## start Data extract

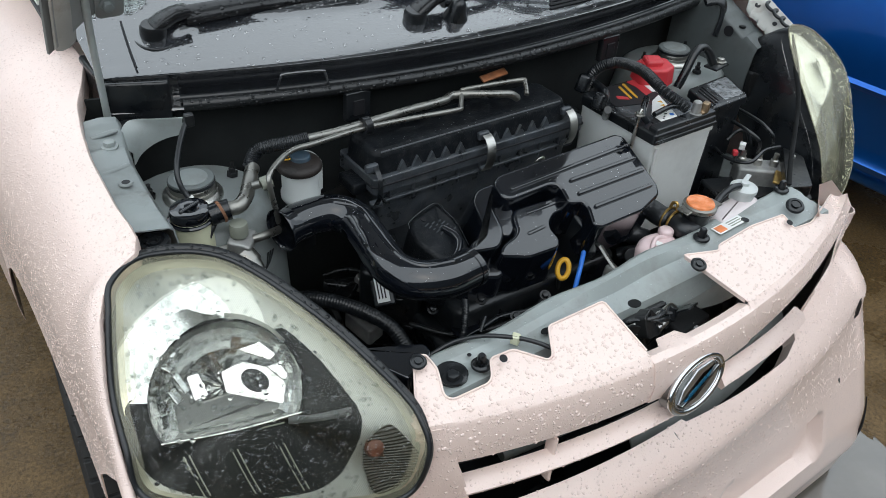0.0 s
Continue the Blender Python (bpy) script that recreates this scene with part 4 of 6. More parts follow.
def blue_wheel():
    m = BM @ axis((0.16, -0.62, 0.285), (-1, 0, 0))
    w = part("wheel", lathe([(0.18, -0.075), (0.27, -0.07), (0.285, -0.05), (0.285, 0.05), (0.27, 0.07), (0.18, 0.075)], m, 48), TYRE, blue)
    part("rim", lathe([(0.18, -0.05), (0.18, 0.05), (0.05, 0.02), (0, 0.02)], m, 32), STEEL, w)
    m = BM @ axis((0.16, 1.75, 0.285), (-1, 0, 0))
    part("wheel", lathe([(0.0, -0.05), (0.27, -0.07), (0.285, -0.05), (0.285, 0.05), (0.27, 0.07), (0.0, 0.075)], m, 48), TYRE, blue)


blue_wheel()

# ---- battery ----
battery = thing("car_battery", 0.268, 0.42, 0.60, "pale grey car battery with a black lid and striped label", "battery")
battery_case = part("case", prism([(0.190, 0.330), (0.346, 0.330), (0.346, 0.512), (0.190, 0.512)], 0.60, 0.802, 0.008, 0.002, draft=-0.006), BATT, battery, "pale grey plastic battery case")
lid = part("lid", prism([(0.187, 0.327), (0.349, 0.327), (0.349, 0.515), (0.187, 0.515)], 0.802, 0.822, 0.008, 0.006), BLACK, battery, "black battery lid")

# ---- air filter box ----
air = thing("air_filter_box", -0.08, 0.47, 0.62, "dusty black air filter housing with wire clips", "air filter")
part("base", prism([(-0.272, 0.484), (0.146, 0.484), (0.146, 0.575), (-0.272, 0.575)], 0.62, 0.775, 0.02, 0.004, draft=-0.014), WORN_LIT, air)
filter_flange = part("flange", prism([(-0.284, 0.473), (0.162, 0.473), (0.162, 0.585), (-0.284, 0.585)], 0.772, 0.799, 0.010, 0.003), WORN_LIT, air)
part("flange_joint", prism([(-0.286, 0.4715), (0.164, 0.4715), (0.164, 0.50), (-0.286, 0.50)], 0.784, 0.7865, 0.008, 0.0008), INK, air)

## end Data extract

● Job:
Copy, from the material, each line that holds the string "with".

● Answer:
Continue the Blender Python (bpy) script that recreates this scene with part 4 of 6. More parts follow.
battery = thing("car_battery", 0.268, 0.42, 0.60, "pale grey car battery with a black lid and striped label", "battery")
air = thing("air_filter_box", -0.08, 0.47, 0.62, "dusty black air filter housing with wire clips", "air filter")